▶ CHALLENGE:
Check each line for the string "with" and give only the count of lines that have it.

═══ PROVIDED MATERIAL ═══

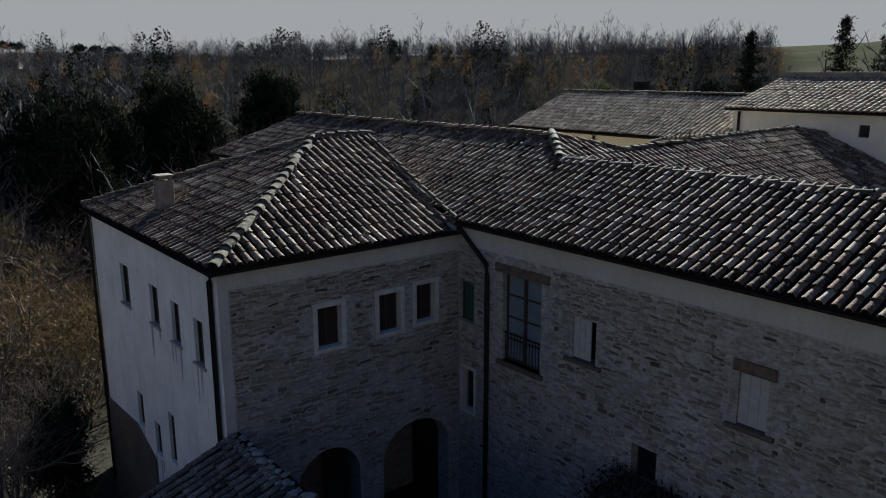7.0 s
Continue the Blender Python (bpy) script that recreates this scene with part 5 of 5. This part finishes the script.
def far_wood(name, count, seed, where, height, material, blades, label, wide, solid=False):
    rs = np.random.RandomState(seed)
    mids, ax, ay = [], [], []
    n = 0
    while n < count:
        f = 95 + 330 * rs.uniform() ** 1.15
        r = rs.uniform(-0.72, 0.68) * (f + 40)
        x, y = 0.629 * f + 0.777 * r, 0.777 * f - 0.629 * r
        if not where(f, r, x, y):
            continue
        n += 1
        z, h = ground_z(x, y), height * rs.uniform(0.4, 1.05) * (1.6 if rs.uniform() < 0.09 else 1.0)
        if solid:
            d = unit(rs.normal(0, 1, (blades, 3)))
            p = d * rs.uniform(0.5, 1.05, (blades, 1)) * np.array([wide * h, wide * h, h * 0.46]) + np.array([x, y, z + h * 0.55])
            w = unit(d + rs.normal(0, 0.5, (blades, 3)))
            sd = unit(np.cross(w, rs.normal(0, 1, (blades, 3))))
            k = rs.uniform(0.5, 1.1, (blades, 1)) * h * 0.042
            mids.append(p), ax.append(w * k), ay.append(sd * k * 0.6)
        else:
            m, a, b = FAR_TREES[rs.randint(len(FAR_TREES))]
            q = rs.uniform(0, 6.283)
            turn = np.array([[math.cos(q), -math.sin(q), 0], [math.sin(q), math.cos(q), 0], [0, 0, 1]]).T
            grow = np.array([h * wide, h * wide, h])
            mids.append((m * grow) @ turn + np.array([x, y, z])), ax.append((a * grow) @ turn), ay.append((b * h) @ turn)
    tagged(quads(name, np.concatenate(mids), np.concatenate(ax), np.concatenate(ay), material, None, "", 0.0), label, "wood", "", "stuff")


def open_field(f, r):
    return r > 0.36 * f and f > 150


far_wood("bare_wood", 3000, 81, lambda f, r, x, y: not open_field(f, r), 10.5, HAZED_WOOD, 0, "distant bare winter wood on the slope", 1.0)
far_wood("ridge_wood", 1500, 84, lambda f, r, x, y: not open_field(f, r) and 330 < f < 425, 8.0, HAZED_WOOD, 0, "bare winter trees along the crest of the hill", 0.8)
far_wood("crest_scrub", 420, 86, lambda f, r, x, y: not open_field(f, r) and 340 < f < 415, 4.5, HAZED_WOOD, 150, "low leafless scrub along the crest of the hill", 0.6, True)
far_wood("ridge_evergreens", 150, 85, lambda f, r, x, y: not open_field(f, r) and 300 < f < 400 and r < 20 and noise.noise(Vector((x * 0.03, y * 0.03, 2))) > -0.1, 9.0, DARK_LEAF, 300, "dark evergreens along the crest of the hill", 0.30, True)
far_wood("russet_wood", 260, 82, lambda f, r, x, y: not open_field(f, r), 7.5, RUSSET_LEAF, 130, "russet-leaved trees among the distant wood", 0.24, True)
far_wood("evergreen_wood", 300, 83, lambda f, r, x, y: not open_field(f, r) and noise.noise(Vector((x * 0.02, y * 0.02, 9))) > 0.05 and f < 290, 8.5, DARK_LEAF, 300, "dark evergreen trees in the distant wood", 0.28, True)


SCRUB = plain("scrub_twig", (0.082, 0.066, 0.052), 0.9, 0, 0.4, 0.6)


def undergrowth(count, seed):
    rs = np.random.RandomState(seed)
    mids, ax, ay = [], [], []
    n = 0
    while n < count:
        f, r = rs.uniform(26, 105), rs.uniform(-62, 45)
        x, y = 0.629 * f + 0.777 * r, 0.777 * f - 0.629 * r
        if not clear_of_houses(x, y) or y < (31.5 if x < 14 else 41):
            continue
        n += 1
        b, h = 34, rs.uniform(0.8, 2.6)
        t = rs.uniform(0.1, 1, (b, 1))
        w = unit(np.concatenate([rs.normal(0, 0.6, (b, 2)), np.ones((b, 1))], 1))
        mids.append(np.array([x, y, ground_z(x, y)]) + np.concatenate([rs.normal(0, 0.55 * h, (b, 2)), h * t * 0.8], 1))
        ax.append(w * rs.uniform(0.1, 0.38, (b, 1)) * h)
        ay.append(unit(np.cross(w, rs.normal(0, 1, (b, 3)))) * rs.uniform(0.008, 0.03, (b, 1)))
    tagged(quads("undergrowth", np.concatenate(mids), np.concatenate(ax), np.concatenate(ay), SCRUB, None), "brown leafless undergrowth of the valley wood", "undergrowth", "", "stuff")


undergrowth(3800, 91)


# dry creeper over the door canopy
rs = np.random.RandomState(5)
creeper = thing("dry_creeper", "dry brown creeper grown over the door canopy", "plant")
cl = np.array([(x, y, z + 0.1, 0, 0, 0.4) for x, y, z in CREEPER_AT])
quads("stem_tangle", *leaf_cloud(rs, cl, 40, 0.16, 0.13, 0.08), BARK, creeper)
quads("leaves", *leaf_cloud(rs, cl, 40, 0.17, 0.05, 0.5), DARK_LEAF, creeper)

# ---- far off on the skyline: umbrella pines and low houses ----
def umbrella_pine(seed, x, y, top, spread):
    rs = np.random.RandomState(seed)
    g = ground_z(x, y)
    t = thing("umbrella_pine", "far umbrella pine with a flat dark crown", "tree", "pines on the skyline", "", (x, y, g))
    h = top - g
    limb_mesh("trunk", [([Vector((0, 0, -0.5)), Vector((0.2, 0.1, h * 0.5)), Vector((0.4, 0.0, h * 0.85))], [0.4, 0.32, 0.2], 0)], BARK, t, 6)
    d = unit(rs.normal(0, 1, (60, 3)))
    p = d * rs.uniform(0.4, 1.0, (60, 1)) * np.array([spread, spread, h * 0.14]) + np.array([0.4, 0, h * 0.86])
    quads("crown", *leaf_cloud(rs, np.concatenate([p, d], 1), 24, 0.45, 0.42, 0.4), DARK_LEAF, t, "", 0.2)


for k, (x, y, top, spread) in enumerate(((83.8, 430.7, 26.4, 4.6), (90.5, 429.5, 26.0, 4.2), (116.0, 424.0, 25.2, 3.8), (123.0, 422.4, 24.8, 3.4), (130.0, 420.0, 24.6, 3.6))):
    umbrella_pine(200 + k, x, y, top, spread)


def far_house(x, y, turn, wide, deep, eave, label, flat=False):
    g = ground_z(x, y)
    h = thing("distant_house", label, "house", "houses on the skyline", "", (x, y, g))
    h.rotation_euler = (0, 0, radians(turn))
    top = eave - g
    box_part("wall", (-wide / 2, -deep / 2, -1.0), (wide / 2, deep / 2, top), CHIM, h)
    rise = 0.4 if flat else deep * 0.18
    mesh_part("roof", [(-wide / 2 - 0.4, -deep / 2 - 0.4, top), (wide / 2 + 0.4, -deep / 2 - 0.4, top), (wide / 2 + 0.4, deep / 2 + 0.4, top), (-wide / 2 - 0.4, deep / 2 + 0.4, top), (-wide / 2 - 0.4, 0, top + rise), (wide / 2 + 0.4, 0, top + rise)], [(0, 1, 5, 4), (2, 3, 4, 5), (0, 4, 3), (1, 2, 5), (3, 2, 1, 0)], TILE_FLAT, h)
    # windows as near-black boxes, the dark inside painted on
    for k in range(int(wide / 3)):
        c = -wide / 2 + 1.5 + k * 3.0
        box_part("window", (c - 0.5, -deep / 2 - 0.03, top - 2.4), (c + 0.5, -deep / 2 + 0.1, top - 1.0), DARK, h)


far_house(238.0, 279.5, -39, 11.5, 9.0, ground_z(238.0, 279.5) + 3.4, "far long house among the trees on the skyline", True)
far_house(81.0, 408.0, -20, 14.0, 8.0, ground_z(81.0, 408.0) + 3.0, "far pale house below the pines")
far_house(99.0, 412.0, -30, 9.0, 7.0, ground_z(99.0, 412.0) + 3.0, "far pale house below the pines")
sap = bare_tree(37, 5.4, "slim bare sapling behind the fence", 3, spread=0.15, thick=0.008, split=(3, 5), least=0.008)
sap.location = (12.3, 21.9, -0.1)

# ---- stones and bricks of the walls, nearest stretches as single pieces ----
facing(MAIN, part_of(MAIN, "facade"), "x", 31.45, 22.35, 37.1, -0.3, 7.84, [(*w, 0) for w in MAIN_WINDOWS.values()] + [(*MAIN_DOOR, 0), (33.6, 35.7, 4.8, 7.8, 0), (27.6, 28.6, 5.5, 7.1, 0), (24.05, 25.0, 5.5, 7.1, 0)], PIECE_WALL, lambda s, z: s > 28.5 and z > 4.6, seed=3, drop=0.26, run=(0.09, 0.36), rise=(0.06, 0.15), gap=0.026, proud=(0.012, 0.042))
facing(WING, part_of(WING, "front_wall"), "y", 37.2, 24.62, 31.4, -0.6, 7.66, [(a - 0.14, b + 0.14, c - 0.14, d + 0.14, 0) for a, b, c, d in FRONT_WINDOWS] + [(26.15, 28.0, -0.5, 2.05, 0.9), (28.75, 31.05, -0.5, 2.0, 0.95)], PIECE_WALL, lambda s, z: z > 4.6, seed=4, drop=0.06, run=(0.12, 0.46), rise=(0.055, 0.14), gap=0.02, proud=(0.012, 0.045))
facing(GALLERY, part_of(GALLERY, "front_wall"), "x", 26.15, 15.6, 22.2, 2.0, 7.80, [(a - 0.15, b + 0.15, c, d, r + 0.15) for a, b, c, d, r in GAL_ARCHES], PIECE_WALL, lambda s, z: z > 3.6, seed=5, drop=0.06, run=(0.10, 0.36), rise=(0.06, 0.15), gap=0.02, proud=(0.014, 0.05))
facing(CHURCH, part_of(CHURCH, "gable_wall"), "x", 21.07, 7.1, 15.02, 4.9, 10.9, [(10.2, 12.46, 5.0, 9.84, 0)] + [(y - 0.1, y + 0.1, z - 0.1, z + 0.1, 0) for y, z in HOLES], PIECE_CHURCH, lambda s, z: s > 12.0 and z < 7.5, run=(0.08, 0.28), rise=(0.05, 0.115), gap=0.014, seed=6, drop=0.10, proud=(0.006, 0.018), top=lambda s: 11.2 - abs(s - 11.3) * 0.265)
facing(LOGGIA, part_of(LOGGIA, "arcade"), "x", 18.35, 8.9, 17.94, 1.22, 3.86, [(a - 0.02, b + 0.02, z0 - 0.12, z1, r + 0.05) for a, b, z0, z1, r in LOG_ARCHES] + [(y - 0.21, y + 0.21, -1, 5, 0) for y in (17.78, 14.94, 12.08, 9.2)], PIECE_BRICK, lambda s, z: s > 14.0 and z > 1.2, name="brick", rough=0.05, run=(0.20, 0.30), rise=(0.062, 0.075), proud=(0.003, 0.009), gap=0.012, drop=0.10, seed=7)
for k, p in enumerate([o for o in LOGGIA.children if o.name.split(".")[0] == "pilaster"]):
    y = (17.78, 14.94, 12.08, 9.2)[k]
    facing(LOGGIA, p, "x", 18.28, y - 0.19, y + 0.19, 0.0, 3.86, [], PIECE_BRICK, lambda s, z: False, name="brick", rough=0.05, run=(0.17, 0.28), rise=(0.062, 0.075), proud=(0.003, 0.009), gap=0.012, drop=0.06, seed=20 + k)
facing(BARN, part_of(BARN, "gable_wall"), "y", 25.32, 18.45, 24.5, -0.9, 4.1, [(21.78, 22.36, -0.3, 1.75, 0)], PIECE_BARN, lambda s, z: True, seed=8, drop=0.35, top=lambda s: barn_z(s) - 0.05)
facing(CHURCH, part_of(CHURCH, "gable_wall"), "x", 21.07, 8.0, 15.45, 0.4, 4.85, [], PIECE_CHURCH, lambda s, z: False, run=(0.2, 0.5), rise=(0.12, 0.22), seed=9, drop=0.2)
facing(CHURCH, part_of(CHURCH, "gable_wall"), "x", 21.07, 15.04, 15.50, 4.9, 10.0, [], QUOIN, lambda s, z: True, name="quoin", run=(0.24, 0.46), rise=(0.16, 0.28), seed=12, drop=0.04, rough=0.12, proud=(0.01, 0.025))
facing(LOGGIA, part_of(LOGGIA, "arcade"), "x", 18.343, 8.9, 17.94, -0.1, 1.12, [(y - 0.21, y + 0.21, -1, 5, 0) for y in (17.78, 14.94, 12.08, 9.2)], PIECE_BASE, lambda s, z: s > 15, run=(0.10, 0.30), rise=(0.06, 0.14), seed=13, drop=0.10, proud=(0.01, 0.03))


def arch_ring(parent, axis, pos, h, n, depth, material, out=-1):
    """Bricks on edge round the head of an opening, each a piece."""
    q0, q1, _, z1, rise = h
    mid, half = (q0 + q1) / 2, (q1 - q0) / 2
    rng = random.Random(int(q0 * 100))
    for k in range(n):
        ring = []
        for f, r in ((0.06, 0.0), (0.94, 0.0), (0.94, depth), (0.06, depth)):
            a = math.pi * (k + f) / n
            ring.append((mid - math.cos(a) * (half + r), z1 + math.sin(a) * (rise + r)))
        d = rng.uniform(0.008, 0.020)
        pts = [(pos - 0.004 * out, s, z) if axis == "x" else (s, pos - 0.004 * out, z) for s, z in ring] + [(pos + out * d, s, z) if axis == "x" else (s, pos + out * d, z) for s, z in ring]
        mesh_part("arch_brick", pts, [(0, 1, 5, 4), (1, 2, 6, 5), (2, 3, 7, 6), (3, 0, 4, 7), (4, 5, 6, 7)], material, parent)


for h in GAL_ARCHES:
    arch_ring(part_of(GALLERY, "front_wall"), "x", 26.15, h, 21, 0.14, ARCH_BRICK)
for h in LOG_ARCHES:
    arch_ring(part_of(LOGGIA, "arcade"), "x", 18.35, h, 38, 0.13, PIECE_BRICK)
for a, b in ((15.7, 16.47), (17.93, 18.31), (19.75, 20.15), (21.58, 22.15)):
    box_part("impost", (26.11, a, 6.78), (26.148, b, 6.86), ARCH_BRICK, part_of(GALLERY, "front_wall"), "thin brick impost band", 0.008)

place_single_tiles()
place_single_stones()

═══

▶ FULL SOLUTION:
2